[MATERIAL]
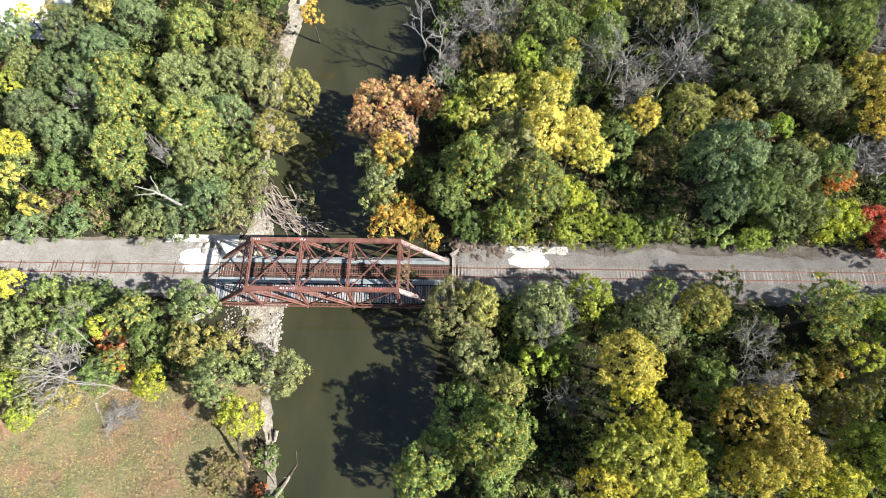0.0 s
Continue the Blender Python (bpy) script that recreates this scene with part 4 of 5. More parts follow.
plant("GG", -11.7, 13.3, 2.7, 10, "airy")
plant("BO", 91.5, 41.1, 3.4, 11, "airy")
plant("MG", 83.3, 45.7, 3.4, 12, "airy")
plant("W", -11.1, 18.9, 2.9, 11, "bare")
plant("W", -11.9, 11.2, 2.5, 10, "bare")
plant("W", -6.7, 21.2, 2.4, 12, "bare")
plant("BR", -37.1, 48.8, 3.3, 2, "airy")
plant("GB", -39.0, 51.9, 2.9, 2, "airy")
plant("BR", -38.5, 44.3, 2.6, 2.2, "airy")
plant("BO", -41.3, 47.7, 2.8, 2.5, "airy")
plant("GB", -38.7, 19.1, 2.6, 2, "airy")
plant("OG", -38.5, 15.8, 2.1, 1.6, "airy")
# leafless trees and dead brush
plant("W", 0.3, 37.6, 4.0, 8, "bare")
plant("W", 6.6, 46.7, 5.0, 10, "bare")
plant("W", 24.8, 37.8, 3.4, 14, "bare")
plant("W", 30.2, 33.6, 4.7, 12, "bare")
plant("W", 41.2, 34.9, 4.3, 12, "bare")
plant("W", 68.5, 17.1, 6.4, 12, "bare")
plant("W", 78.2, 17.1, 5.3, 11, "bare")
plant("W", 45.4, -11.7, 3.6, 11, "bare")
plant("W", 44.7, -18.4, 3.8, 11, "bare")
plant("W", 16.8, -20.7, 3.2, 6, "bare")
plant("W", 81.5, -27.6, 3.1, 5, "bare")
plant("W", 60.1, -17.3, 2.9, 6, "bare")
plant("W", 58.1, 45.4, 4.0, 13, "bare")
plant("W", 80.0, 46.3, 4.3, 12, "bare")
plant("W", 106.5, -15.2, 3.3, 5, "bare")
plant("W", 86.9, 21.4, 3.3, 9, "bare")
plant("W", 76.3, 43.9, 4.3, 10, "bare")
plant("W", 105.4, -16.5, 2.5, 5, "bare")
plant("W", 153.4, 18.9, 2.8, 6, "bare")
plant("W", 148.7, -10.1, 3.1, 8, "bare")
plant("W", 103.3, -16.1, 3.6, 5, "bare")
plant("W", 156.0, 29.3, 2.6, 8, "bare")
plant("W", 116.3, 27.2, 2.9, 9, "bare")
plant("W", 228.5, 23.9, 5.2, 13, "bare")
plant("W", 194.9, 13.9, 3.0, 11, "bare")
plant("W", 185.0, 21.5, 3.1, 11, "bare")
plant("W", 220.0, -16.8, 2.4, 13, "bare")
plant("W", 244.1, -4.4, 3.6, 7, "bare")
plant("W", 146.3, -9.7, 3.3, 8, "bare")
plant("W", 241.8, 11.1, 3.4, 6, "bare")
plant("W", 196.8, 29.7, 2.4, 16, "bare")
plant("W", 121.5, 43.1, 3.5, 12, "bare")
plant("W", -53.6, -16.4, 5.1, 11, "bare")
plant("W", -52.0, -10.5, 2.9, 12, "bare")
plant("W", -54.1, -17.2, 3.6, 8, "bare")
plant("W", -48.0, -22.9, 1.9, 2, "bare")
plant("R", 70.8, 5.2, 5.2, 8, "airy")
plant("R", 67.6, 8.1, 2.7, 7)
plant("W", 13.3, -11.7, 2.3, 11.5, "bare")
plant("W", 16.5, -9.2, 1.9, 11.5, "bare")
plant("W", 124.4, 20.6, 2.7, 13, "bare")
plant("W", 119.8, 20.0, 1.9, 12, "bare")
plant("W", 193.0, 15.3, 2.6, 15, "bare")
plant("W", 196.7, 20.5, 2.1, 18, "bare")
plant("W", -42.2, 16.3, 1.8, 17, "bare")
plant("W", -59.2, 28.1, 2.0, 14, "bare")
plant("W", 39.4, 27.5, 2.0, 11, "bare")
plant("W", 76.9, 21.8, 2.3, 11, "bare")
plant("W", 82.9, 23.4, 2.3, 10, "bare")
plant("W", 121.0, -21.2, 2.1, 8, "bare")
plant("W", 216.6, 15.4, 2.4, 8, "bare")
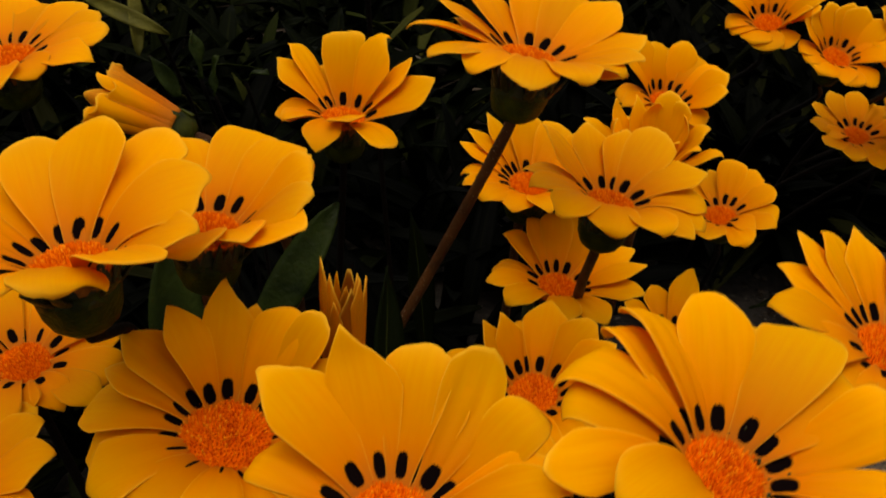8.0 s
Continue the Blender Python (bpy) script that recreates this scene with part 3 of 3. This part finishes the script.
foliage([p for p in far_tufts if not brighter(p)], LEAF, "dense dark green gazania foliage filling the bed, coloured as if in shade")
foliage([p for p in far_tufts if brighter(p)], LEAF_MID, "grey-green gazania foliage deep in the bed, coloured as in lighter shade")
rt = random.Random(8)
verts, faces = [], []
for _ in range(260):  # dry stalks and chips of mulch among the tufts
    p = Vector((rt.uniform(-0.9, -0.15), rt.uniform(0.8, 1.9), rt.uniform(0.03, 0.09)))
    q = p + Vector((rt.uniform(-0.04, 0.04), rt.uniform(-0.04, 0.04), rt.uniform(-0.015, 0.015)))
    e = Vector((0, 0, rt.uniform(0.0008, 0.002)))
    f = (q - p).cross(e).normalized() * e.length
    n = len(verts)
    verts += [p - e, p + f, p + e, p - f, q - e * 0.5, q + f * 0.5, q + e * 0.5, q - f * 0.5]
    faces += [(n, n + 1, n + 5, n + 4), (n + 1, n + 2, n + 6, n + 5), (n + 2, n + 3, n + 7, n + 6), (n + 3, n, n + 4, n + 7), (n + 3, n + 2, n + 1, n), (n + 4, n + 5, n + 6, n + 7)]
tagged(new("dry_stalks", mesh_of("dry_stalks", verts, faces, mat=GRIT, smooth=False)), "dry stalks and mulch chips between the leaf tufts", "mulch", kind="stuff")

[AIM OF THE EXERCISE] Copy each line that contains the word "this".

[EXERCISE SOLUTION]
Continue the Blender Python (bpy) script that recreates this scene with part 4 of 5. More parts follow.
Continue the Blender Python (bpy) script that recreates this scene with part 3 of 3. This part finishes the script.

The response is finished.